| PROVIDED DATA |

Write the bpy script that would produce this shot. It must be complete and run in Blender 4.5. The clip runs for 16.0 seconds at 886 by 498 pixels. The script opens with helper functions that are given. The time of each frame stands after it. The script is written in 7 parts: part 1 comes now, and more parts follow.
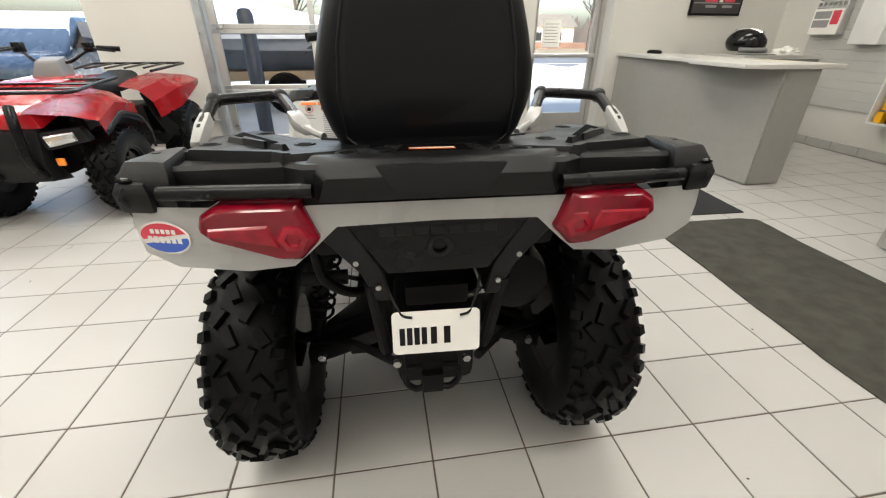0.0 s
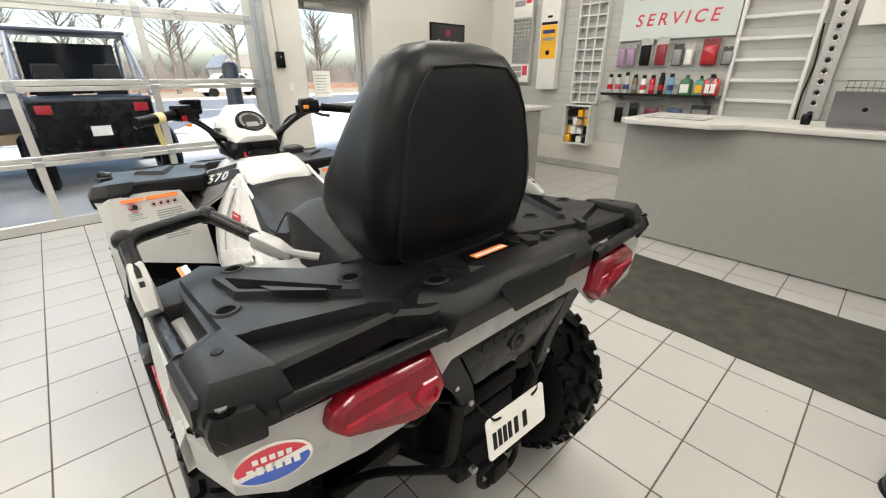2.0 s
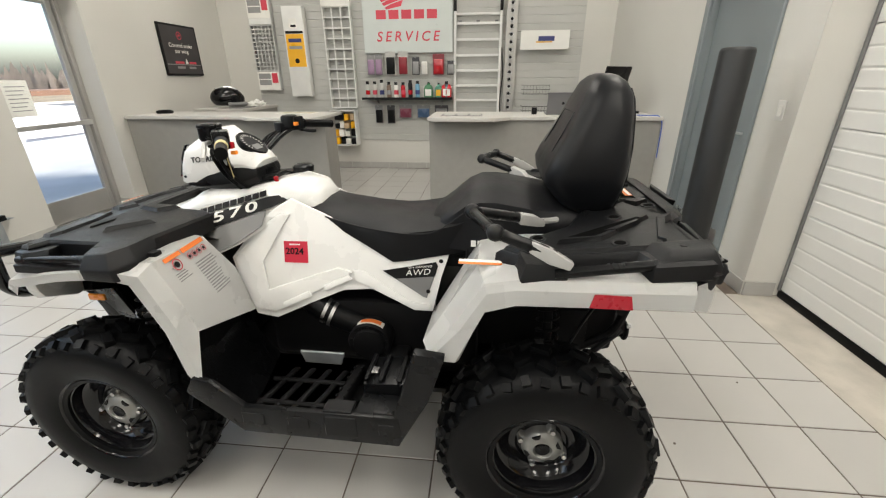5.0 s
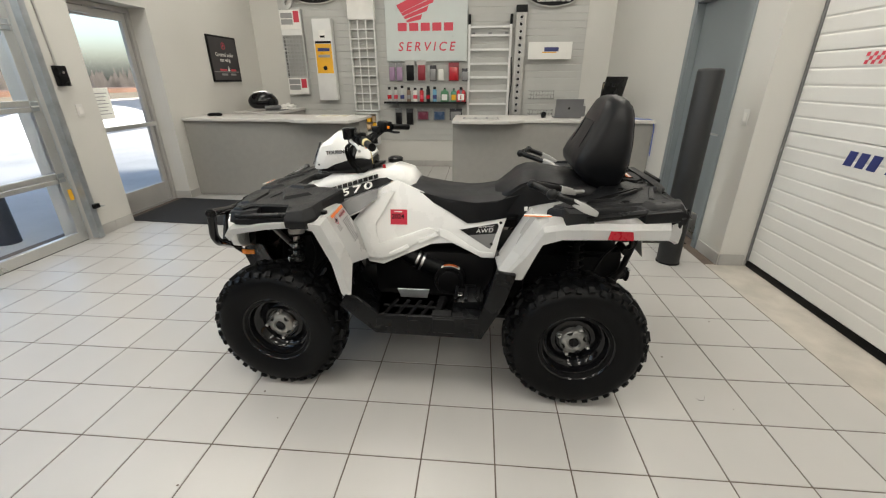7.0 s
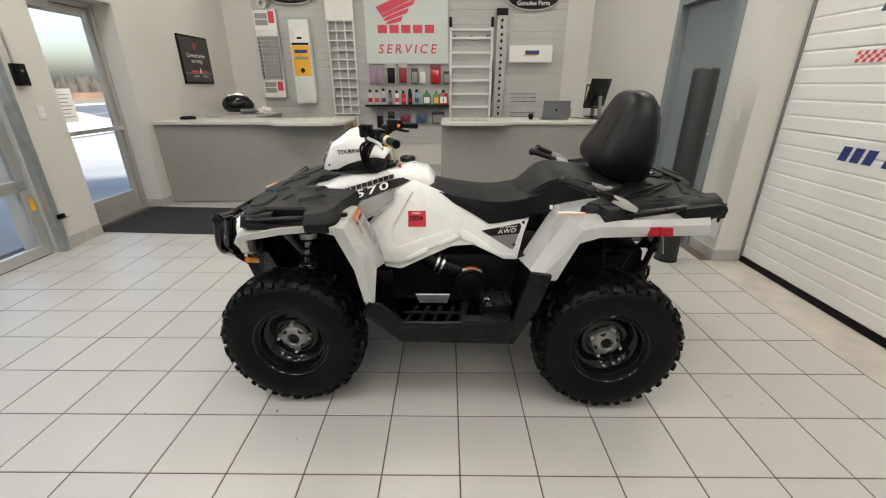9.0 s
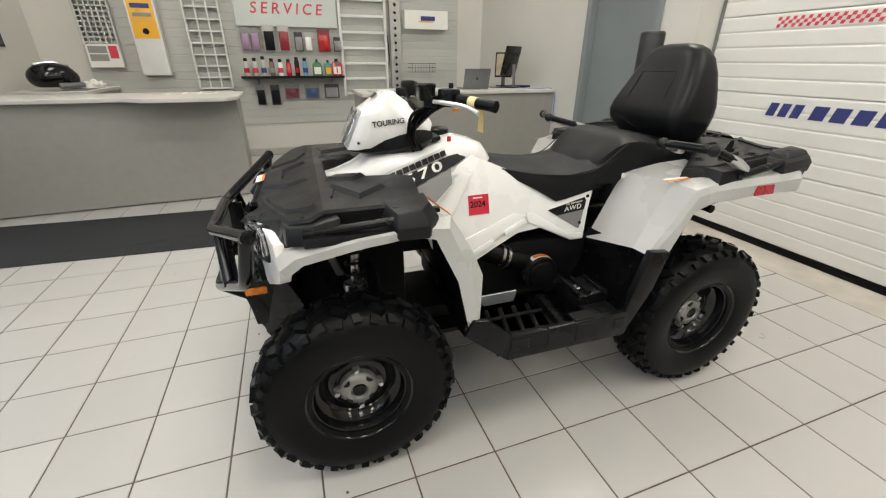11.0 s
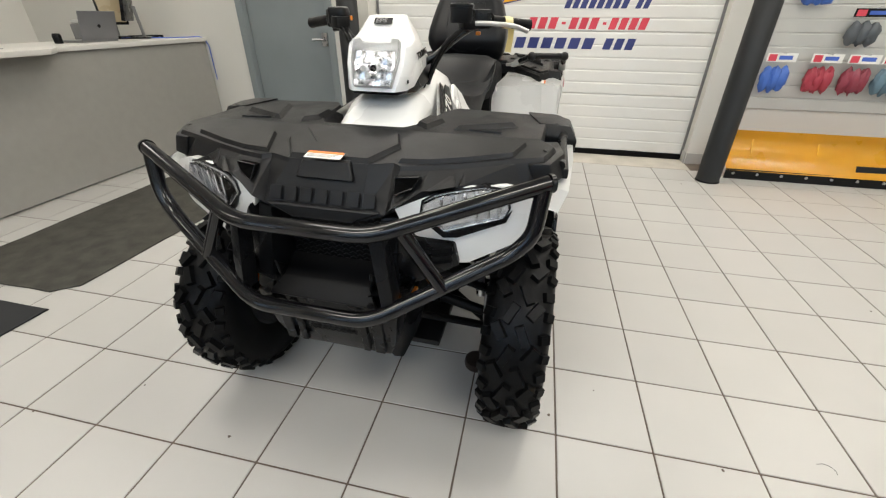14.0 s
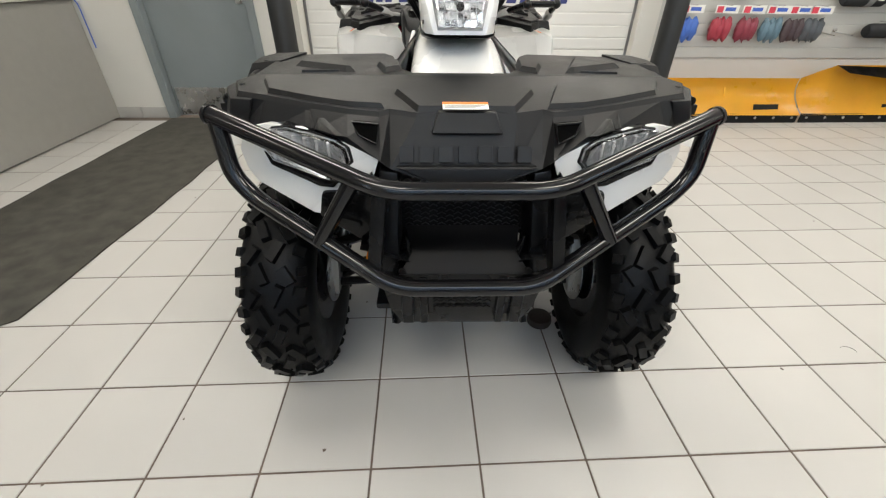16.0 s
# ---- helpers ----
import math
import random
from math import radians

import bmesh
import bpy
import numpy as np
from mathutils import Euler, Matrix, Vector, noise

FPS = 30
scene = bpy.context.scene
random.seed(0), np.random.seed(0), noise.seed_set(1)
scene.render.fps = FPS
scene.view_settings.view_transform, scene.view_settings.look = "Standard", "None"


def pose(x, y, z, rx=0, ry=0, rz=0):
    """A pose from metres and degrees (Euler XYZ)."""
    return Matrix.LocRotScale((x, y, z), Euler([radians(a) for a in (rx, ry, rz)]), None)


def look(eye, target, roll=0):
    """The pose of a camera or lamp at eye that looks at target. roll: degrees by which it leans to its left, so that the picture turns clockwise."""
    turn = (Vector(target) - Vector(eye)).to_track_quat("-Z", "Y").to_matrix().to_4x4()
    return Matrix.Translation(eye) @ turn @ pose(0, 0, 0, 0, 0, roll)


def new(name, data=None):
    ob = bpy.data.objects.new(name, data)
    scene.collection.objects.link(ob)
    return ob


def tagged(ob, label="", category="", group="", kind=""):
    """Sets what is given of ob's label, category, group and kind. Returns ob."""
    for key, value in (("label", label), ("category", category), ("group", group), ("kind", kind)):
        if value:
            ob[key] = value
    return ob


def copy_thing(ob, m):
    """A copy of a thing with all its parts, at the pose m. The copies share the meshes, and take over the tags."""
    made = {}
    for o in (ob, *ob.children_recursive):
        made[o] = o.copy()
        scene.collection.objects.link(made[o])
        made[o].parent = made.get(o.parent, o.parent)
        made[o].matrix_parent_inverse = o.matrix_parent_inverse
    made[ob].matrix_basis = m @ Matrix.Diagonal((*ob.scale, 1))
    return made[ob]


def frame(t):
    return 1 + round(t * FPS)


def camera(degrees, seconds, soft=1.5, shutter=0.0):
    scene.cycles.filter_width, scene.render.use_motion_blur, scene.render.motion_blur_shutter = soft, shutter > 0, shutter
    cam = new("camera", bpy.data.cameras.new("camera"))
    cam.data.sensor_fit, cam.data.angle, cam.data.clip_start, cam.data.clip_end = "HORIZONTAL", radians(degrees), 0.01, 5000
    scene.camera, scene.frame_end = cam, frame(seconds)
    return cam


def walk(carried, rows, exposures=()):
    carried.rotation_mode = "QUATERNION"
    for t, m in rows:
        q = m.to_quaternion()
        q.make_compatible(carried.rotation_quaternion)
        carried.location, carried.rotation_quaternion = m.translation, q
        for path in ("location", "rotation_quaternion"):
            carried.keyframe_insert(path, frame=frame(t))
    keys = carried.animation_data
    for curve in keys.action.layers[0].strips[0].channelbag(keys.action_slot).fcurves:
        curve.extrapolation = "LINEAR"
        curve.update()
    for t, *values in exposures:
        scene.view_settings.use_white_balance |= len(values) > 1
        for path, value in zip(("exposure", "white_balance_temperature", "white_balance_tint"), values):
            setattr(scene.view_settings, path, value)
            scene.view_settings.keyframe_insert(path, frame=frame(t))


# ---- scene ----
* * *
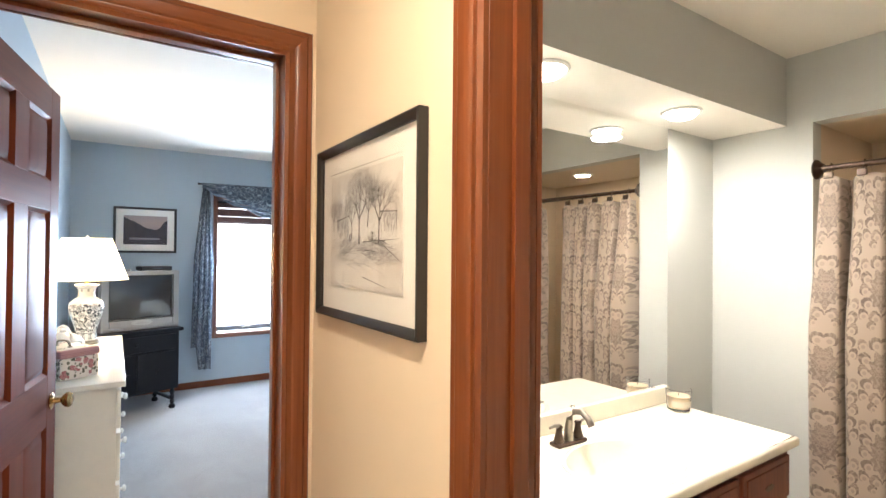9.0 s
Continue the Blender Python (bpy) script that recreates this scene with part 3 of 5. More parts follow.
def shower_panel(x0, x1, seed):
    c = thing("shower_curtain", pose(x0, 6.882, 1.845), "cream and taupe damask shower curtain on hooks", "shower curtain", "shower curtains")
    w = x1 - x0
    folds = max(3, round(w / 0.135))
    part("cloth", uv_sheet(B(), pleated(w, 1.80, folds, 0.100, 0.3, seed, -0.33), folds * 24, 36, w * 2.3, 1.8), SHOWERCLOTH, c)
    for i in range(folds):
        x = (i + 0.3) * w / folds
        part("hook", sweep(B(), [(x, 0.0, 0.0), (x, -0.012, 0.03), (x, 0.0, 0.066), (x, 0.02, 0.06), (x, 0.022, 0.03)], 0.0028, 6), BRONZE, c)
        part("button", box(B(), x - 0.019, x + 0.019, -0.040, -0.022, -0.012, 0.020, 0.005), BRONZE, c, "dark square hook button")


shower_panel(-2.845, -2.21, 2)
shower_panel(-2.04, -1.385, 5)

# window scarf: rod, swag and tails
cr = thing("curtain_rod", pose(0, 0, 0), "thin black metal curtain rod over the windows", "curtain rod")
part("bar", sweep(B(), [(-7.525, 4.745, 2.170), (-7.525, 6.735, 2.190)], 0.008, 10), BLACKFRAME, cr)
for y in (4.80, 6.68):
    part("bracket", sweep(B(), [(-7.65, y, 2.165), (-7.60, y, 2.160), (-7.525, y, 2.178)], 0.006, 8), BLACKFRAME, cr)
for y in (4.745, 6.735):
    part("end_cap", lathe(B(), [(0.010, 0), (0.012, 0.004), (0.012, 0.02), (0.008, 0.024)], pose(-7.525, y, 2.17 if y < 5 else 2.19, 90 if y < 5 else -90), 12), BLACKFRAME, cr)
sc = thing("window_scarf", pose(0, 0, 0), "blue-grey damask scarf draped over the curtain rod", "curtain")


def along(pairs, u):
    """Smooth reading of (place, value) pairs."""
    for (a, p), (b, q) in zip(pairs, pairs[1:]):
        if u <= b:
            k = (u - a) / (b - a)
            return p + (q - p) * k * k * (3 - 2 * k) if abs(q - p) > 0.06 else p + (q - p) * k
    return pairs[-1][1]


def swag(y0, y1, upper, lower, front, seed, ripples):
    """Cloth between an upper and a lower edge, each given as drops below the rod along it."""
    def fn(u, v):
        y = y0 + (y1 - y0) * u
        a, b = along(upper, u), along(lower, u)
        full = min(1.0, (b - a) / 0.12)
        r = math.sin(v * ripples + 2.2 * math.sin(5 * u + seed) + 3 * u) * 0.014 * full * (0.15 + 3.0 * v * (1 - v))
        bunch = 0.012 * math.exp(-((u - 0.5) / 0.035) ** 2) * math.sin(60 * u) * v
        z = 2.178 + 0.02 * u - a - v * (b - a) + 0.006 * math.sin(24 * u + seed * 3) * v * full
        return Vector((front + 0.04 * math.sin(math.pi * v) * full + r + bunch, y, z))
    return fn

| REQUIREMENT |
Extract every line above containing the word "values".

| REPLY |
    for t, *values in exposures:
        scene.view_settings.use_white_balance |= len(values) > 1
        for path, value in zip(("exposure", "white_balance_temperature", "white_balance_tint"), values):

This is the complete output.